Looking at the dozens of objects in the show, it's hard to imagine anyone could make a case that these varied and often astonishing works are not worthy of being called art.
Jeffrey Lloyd Dever's smooth seamless works based on shapes from nature are playful and colorful and the fact that the color he uses is in the polymer, not painted on it, makes the results seem even more impressive.
Elise Winters' creations look almost like fabric. Lindly Haunani's "Crayon Lei in Oranges and Greens," which incorporates wax crayons, appears good enough to eat. Then look closely at Cynthia Toops' mosaics and other works made from nearly microscopic bits of polymer and you'll be amazed.
The show also includes furniture pieces, polymer postcards and other objects.
Vigna says the show grew out of a relationship that developed between polymer artist Winters and RAM executive director and curator of collections Bruce W. Pepich.
"Before I got here," she recalls, "Bruce was in conversation with (Winters) who's been a polymer artist for about 20 years, who really wanted to bring polymer to its next level because there were so many people that she was out there curating or showing with who were making things that were, to be perfectly honest, beyond the hobbyists."

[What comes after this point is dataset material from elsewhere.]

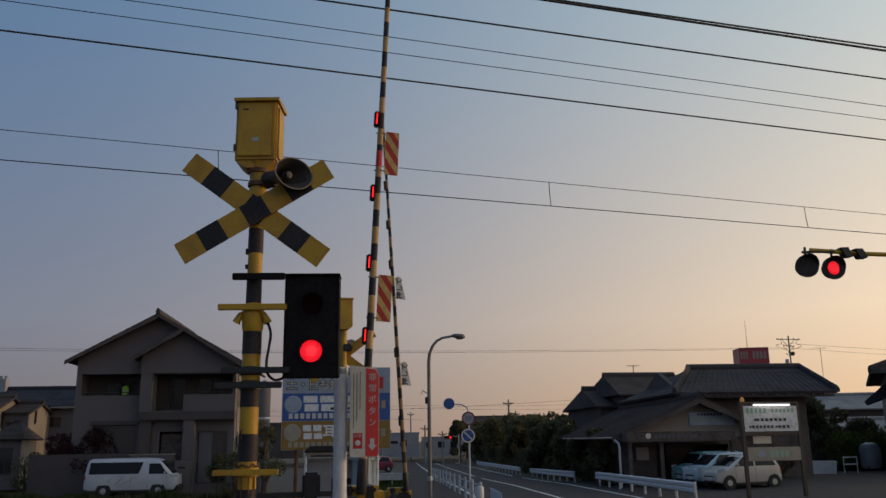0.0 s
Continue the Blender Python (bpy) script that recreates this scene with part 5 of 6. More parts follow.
BACK = [simple_house("house", pose(13.85, 49.5, -0.3, 0, 0, 4), 4.5, 7, 4.5, 1.25, STUCCO_B, ROOFBROWN, "brown-grey house with a tiled roof behind the restaurant", [(-1.5, -0.3, 2.9, 3.9)], hip=0.3, over=0.35)]
BACK.append(simple_house("house", pose(11.8, 50.5, -0.3, 0, 0, 4), 2.6, 7, 3.9, 1.1, STUCCO_B, ROOFBROWN, "grey house with a tiled roof beside the street", [(-0.7, 0.2, 2.4, 3.3)], hip=0.25, over=0.3))
simple_house("house", pose(18.0, 60.5, -0.3, 0, 0, 0), 9, 6, 3.2, 1.8, STUCCO_B, ROOFBROWN, "far house with a brown tiled roof", [(-3, -1.6, 1.2, 2.3)])
for x, y, h, w in ((15.5, 60.5, 6.8, 0.8), (47.5, 95, 11.6, 1.4)):
    an = empty("tv_antenna", pose(x, y, 0), "thin roof television antenna", "antenna", "antennas")
    part("mast", cyl(B(), (0, 0, -1.4), (0, 0, h), 0.03, seg=6), ALU, an)
    for k in range(5):
        part("rod", cyl(B(), (-w / 2 + w * k / 4, -0.3, h - 0.05), (-w / 2 + w * k / 4, 0.3, h - 0.05), 0.012, seg=5), ALU, an)
    part("boom", cyl(B(), (-w / 2, 0, h - 0.05), (w / 2, 0, h - 0.05), 0.018, seg=6), ALU, an)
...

Because they were seen as outside the accepted art world, an organic community of polymer artists developed and Winters was a part of it.
"There's a community of polymer people who for years were using the internet to talk to one another because they were scattered around the country," says Vigna.
"There was almost a good loving thing going on. They wanted to share ideas. So what we're seeing with a lot of these people who have achieved a certain kind of success and a certain body of work, they're either part of this early conversation or growing out of it."
Winters was working to establish polymer and knew that she needed a respected institution to get involved. She realized, says Vigna, that a museum partner would help validate polymer as an accepted medium.
Winters visited museums and met with their staffs. She helped assemble a collection that included her works but also works from other artists and the Polymer Collection Project was born.
"RAM took the largest number of works from this collection that she had established," says Vigna. "This institution got almost 200 works from the polymer collection project. Elise Winters realized that RAM, thanks to Bruce's willingness not to be afraid of those things that kept polymer marginalized, and after visiting RAM, she really thought that this would be the place for polymer."
Many of those works are on display in the exhibition and can be seen in "Terra Nova: Polymer Art at the Crossroads," a 130-page hardcover exhibition catalog published by the museum, which also held a symposium as part of the supporting programming surrounding the show.
Polymer really is a terra nova in the art world and the crossroads is right here in southeastern Wisconsin thanks to the visionaries at Racine Art Museum.